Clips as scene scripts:
....................

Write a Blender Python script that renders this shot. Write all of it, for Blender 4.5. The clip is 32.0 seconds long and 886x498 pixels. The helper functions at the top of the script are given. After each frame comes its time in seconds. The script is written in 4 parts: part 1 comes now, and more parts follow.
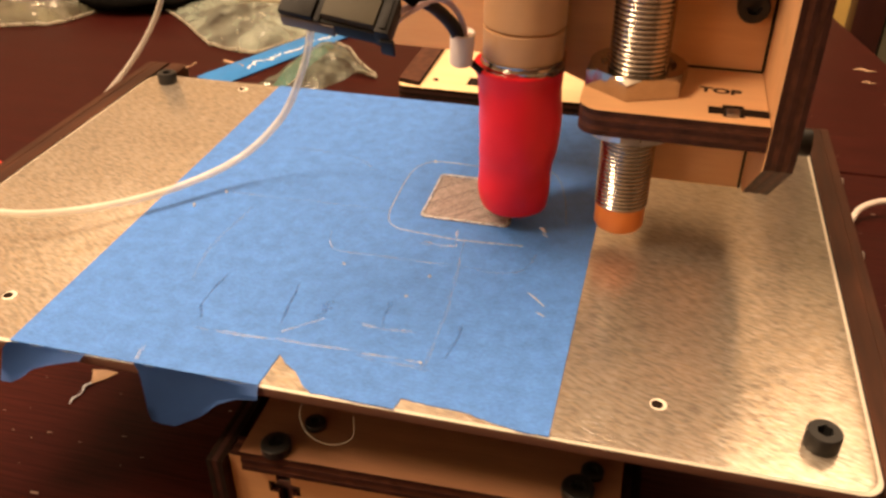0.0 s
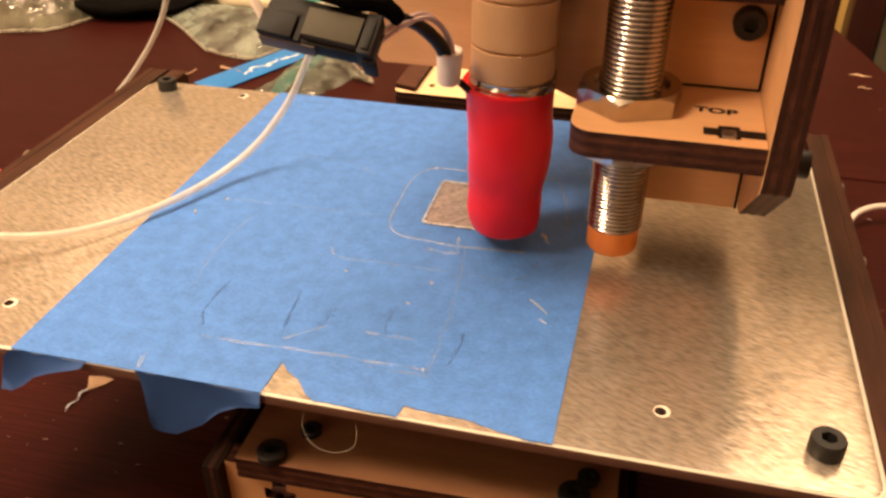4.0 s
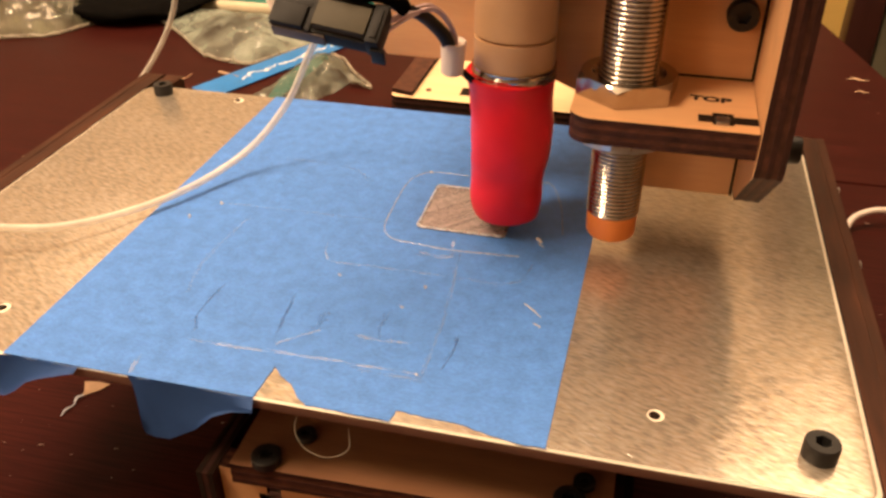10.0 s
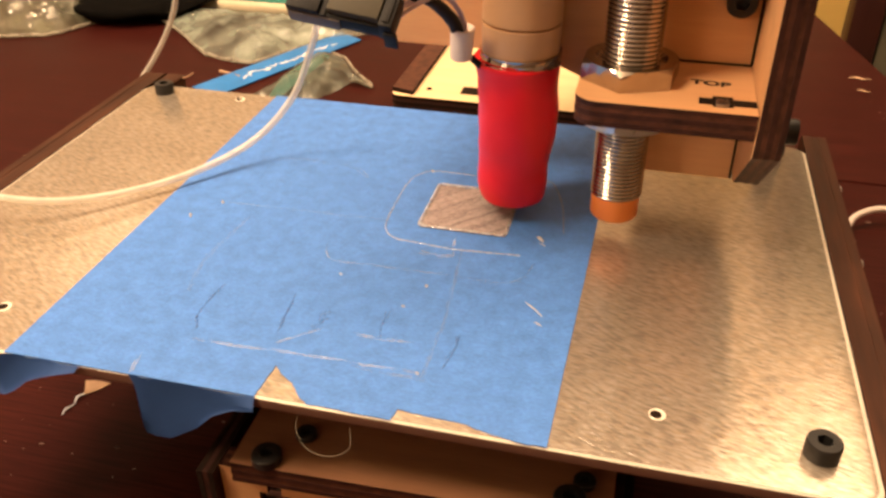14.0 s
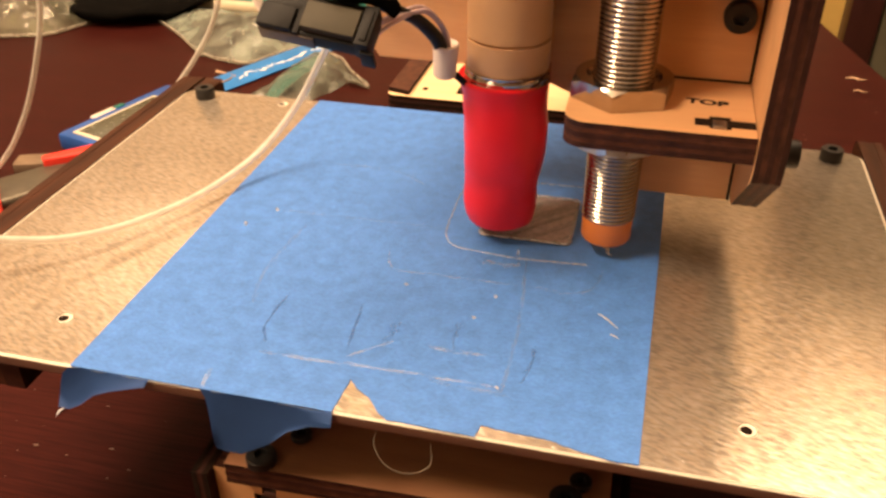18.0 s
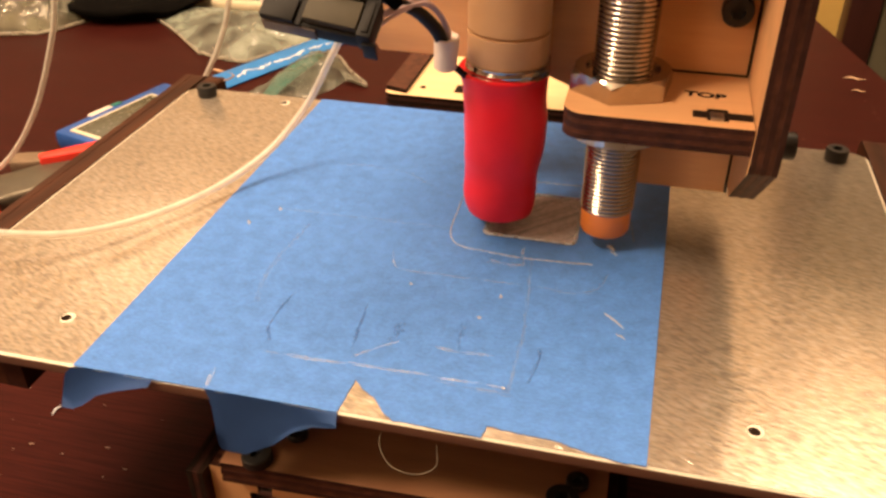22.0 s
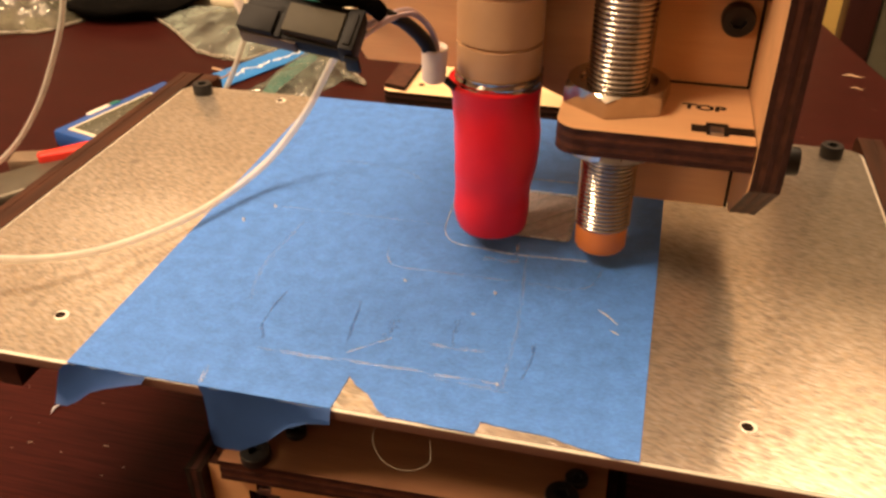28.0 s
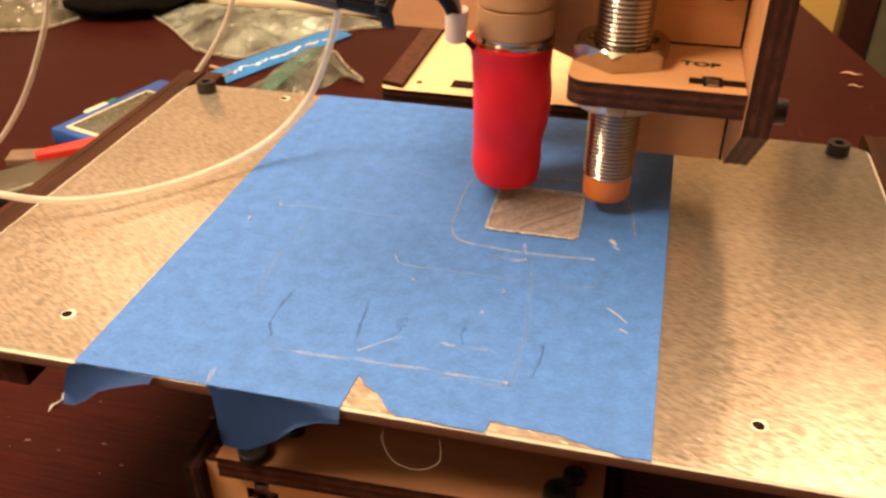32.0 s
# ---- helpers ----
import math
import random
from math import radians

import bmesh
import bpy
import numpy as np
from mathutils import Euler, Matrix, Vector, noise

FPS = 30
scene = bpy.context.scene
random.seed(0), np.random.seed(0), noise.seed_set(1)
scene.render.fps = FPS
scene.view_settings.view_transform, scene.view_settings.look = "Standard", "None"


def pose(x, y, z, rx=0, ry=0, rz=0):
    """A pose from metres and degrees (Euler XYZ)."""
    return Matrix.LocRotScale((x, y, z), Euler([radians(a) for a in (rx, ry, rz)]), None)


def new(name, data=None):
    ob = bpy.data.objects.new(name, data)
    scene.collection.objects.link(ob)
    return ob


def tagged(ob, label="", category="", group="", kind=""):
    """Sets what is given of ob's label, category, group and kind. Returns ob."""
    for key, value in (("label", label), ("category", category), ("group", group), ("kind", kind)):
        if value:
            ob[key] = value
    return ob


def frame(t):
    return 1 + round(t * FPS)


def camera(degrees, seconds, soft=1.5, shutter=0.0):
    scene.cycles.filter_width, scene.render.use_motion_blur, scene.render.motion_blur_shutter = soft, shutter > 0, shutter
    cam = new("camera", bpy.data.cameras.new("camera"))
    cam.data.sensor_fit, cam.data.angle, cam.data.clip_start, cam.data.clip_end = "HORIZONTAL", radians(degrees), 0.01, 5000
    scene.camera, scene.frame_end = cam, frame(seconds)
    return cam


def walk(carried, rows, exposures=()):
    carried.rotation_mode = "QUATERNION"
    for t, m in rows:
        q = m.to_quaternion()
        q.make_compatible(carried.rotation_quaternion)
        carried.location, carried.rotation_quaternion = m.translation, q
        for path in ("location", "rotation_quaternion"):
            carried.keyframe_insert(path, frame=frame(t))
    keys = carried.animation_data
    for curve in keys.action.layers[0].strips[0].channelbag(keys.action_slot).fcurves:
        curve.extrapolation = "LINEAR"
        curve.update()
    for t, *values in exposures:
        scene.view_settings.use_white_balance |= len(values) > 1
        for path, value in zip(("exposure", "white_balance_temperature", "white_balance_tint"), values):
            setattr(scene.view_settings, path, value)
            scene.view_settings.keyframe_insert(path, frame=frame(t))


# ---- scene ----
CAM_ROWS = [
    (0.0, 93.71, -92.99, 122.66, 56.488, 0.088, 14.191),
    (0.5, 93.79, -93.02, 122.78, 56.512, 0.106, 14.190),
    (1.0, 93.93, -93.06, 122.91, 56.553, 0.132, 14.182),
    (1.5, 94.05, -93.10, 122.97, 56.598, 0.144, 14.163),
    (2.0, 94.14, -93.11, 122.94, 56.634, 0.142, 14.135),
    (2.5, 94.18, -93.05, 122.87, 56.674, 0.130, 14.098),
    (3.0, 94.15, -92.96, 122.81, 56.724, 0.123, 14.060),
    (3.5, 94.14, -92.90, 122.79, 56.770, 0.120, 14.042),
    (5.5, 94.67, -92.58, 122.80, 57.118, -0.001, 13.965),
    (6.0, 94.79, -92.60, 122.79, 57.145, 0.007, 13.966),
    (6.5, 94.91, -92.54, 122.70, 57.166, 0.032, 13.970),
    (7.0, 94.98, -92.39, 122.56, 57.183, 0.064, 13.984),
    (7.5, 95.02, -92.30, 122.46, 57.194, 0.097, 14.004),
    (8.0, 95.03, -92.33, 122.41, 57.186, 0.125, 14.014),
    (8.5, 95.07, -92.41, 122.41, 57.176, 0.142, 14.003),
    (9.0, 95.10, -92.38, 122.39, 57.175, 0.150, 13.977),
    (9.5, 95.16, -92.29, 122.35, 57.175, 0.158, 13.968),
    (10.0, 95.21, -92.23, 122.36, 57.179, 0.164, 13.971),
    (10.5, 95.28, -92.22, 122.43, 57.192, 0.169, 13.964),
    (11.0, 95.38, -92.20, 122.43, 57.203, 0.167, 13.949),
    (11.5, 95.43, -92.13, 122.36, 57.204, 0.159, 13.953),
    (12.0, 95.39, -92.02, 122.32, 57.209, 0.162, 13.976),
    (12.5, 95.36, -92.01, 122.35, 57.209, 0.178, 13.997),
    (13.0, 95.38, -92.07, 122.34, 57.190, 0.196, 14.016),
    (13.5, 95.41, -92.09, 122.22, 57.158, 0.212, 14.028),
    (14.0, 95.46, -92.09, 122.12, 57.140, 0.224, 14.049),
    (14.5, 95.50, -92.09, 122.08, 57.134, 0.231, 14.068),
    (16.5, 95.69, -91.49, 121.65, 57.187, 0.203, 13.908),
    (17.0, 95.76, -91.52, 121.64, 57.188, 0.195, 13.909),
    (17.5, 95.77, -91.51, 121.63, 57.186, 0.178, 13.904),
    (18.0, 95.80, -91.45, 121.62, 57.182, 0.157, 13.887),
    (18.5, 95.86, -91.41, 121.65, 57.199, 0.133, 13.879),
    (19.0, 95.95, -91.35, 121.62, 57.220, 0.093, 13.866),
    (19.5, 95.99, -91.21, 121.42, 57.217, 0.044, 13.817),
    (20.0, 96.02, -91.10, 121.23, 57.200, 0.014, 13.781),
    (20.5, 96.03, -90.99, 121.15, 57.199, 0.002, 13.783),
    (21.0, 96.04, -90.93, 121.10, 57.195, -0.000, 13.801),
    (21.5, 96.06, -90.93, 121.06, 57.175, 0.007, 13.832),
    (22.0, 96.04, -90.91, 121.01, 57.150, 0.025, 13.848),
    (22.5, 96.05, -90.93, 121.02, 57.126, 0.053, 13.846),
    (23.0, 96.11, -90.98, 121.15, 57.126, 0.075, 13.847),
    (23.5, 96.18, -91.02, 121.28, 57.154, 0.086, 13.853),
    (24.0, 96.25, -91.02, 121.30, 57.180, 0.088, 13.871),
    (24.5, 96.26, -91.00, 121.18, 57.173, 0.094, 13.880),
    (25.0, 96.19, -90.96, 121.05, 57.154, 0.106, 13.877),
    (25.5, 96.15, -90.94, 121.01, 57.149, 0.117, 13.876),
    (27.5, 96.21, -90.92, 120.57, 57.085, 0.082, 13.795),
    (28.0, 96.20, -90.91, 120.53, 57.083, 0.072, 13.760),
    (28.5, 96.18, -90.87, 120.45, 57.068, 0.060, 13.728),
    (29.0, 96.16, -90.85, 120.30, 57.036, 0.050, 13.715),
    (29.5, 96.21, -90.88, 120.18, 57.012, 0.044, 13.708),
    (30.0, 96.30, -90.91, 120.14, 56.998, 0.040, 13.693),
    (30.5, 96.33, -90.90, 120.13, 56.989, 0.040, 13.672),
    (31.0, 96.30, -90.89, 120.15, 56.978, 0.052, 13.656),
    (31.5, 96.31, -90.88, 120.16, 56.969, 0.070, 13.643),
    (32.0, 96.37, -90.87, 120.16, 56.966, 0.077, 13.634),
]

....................

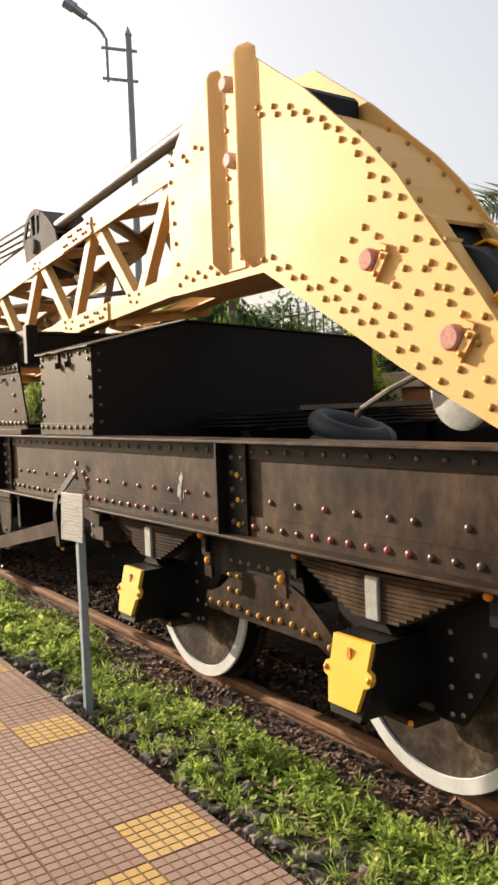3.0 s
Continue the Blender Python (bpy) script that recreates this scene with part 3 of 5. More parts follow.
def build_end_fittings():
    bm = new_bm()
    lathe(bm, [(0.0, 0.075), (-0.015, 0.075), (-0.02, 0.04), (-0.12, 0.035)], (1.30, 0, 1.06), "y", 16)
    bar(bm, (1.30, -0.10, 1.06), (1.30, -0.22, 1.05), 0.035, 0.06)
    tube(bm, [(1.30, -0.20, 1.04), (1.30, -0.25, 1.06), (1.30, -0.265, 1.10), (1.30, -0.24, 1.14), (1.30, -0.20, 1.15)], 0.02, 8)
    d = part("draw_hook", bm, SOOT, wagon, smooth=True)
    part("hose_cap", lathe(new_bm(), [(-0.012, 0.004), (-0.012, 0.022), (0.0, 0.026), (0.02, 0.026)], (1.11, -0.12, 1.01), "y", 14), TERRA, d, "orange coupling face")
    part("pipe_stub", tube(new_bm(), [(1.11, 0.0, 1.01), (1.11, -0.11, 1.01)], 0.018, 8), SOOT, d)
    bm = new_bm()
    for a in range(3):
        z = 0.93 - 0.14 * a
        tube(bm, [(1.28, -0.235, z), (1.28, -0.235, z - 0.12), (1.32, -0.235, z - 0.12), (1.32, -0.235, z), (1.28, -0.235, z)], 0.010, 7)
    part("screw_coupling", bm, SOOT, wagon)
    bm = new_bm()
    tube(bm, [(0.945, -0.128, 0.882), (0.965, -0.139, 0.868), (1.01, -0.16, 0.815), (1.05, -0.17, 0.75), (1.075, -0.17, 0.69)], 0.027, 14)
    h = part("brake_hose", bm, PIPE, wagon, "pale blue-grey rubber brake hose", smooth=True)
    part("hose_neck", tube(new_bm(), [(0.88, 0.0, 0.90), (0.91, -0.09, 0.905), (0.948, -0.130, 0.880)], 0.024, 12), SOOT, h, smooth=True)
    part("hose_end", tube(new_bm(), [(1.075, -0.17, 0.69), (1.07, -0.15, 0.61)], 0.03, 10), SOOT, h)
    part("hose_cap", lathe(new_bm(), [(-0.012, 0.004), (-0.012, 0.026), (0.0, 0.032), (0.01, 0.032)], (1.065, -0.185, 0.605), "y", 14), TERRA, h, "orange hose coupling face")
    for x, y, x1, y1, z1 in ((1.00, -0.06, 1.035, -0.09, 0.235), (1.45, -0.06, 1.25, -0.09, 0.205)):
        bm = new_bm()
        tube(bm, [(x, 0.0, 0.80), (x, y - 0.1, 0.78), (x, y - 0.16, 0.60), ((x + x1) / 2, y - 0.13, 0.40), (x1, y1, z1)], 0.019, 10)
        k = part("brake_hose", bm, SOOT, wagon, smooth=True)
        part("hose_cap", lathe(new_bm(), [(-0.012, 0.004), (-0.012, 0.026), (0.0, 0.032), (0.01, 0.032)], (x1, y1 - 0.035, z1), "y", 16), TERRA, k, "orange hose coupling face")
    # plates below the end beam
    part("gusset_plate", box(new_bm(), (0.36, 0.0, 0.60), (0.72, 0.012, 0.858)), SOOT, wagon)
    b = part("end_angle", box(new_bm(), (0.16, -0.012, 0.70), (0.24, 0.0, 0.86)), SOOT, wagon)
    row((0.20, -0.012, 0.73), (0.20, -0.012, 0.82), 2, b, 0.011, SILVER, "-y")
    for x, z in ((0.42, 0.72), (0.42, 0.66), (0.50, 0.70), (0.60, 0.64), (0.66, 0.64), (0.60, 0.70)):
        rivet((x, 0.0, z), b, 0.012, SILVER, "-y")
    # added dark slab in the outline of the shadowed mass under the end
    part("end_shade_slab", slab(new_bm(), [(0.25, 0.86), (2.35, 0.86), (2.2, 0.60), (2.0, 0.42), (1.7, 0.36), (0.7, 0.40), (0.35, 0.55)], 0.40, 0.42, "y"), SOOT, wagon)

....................

Where a line in the entries holds the word "parts", copy that line.

Write a Blender Python script that renders this shot. Write all of it, for Blender 4.5. The clip is 32.0 seconds long and 886x498 pixels. The helper functions at the top of the script are given. After each frame comes its time in seconds. The script is written in 4 parts: part 1 comes now, and more parts follow.
Continue the Blender Python (bpy) script that recreates this scene with part 3 of 5. More parts follow.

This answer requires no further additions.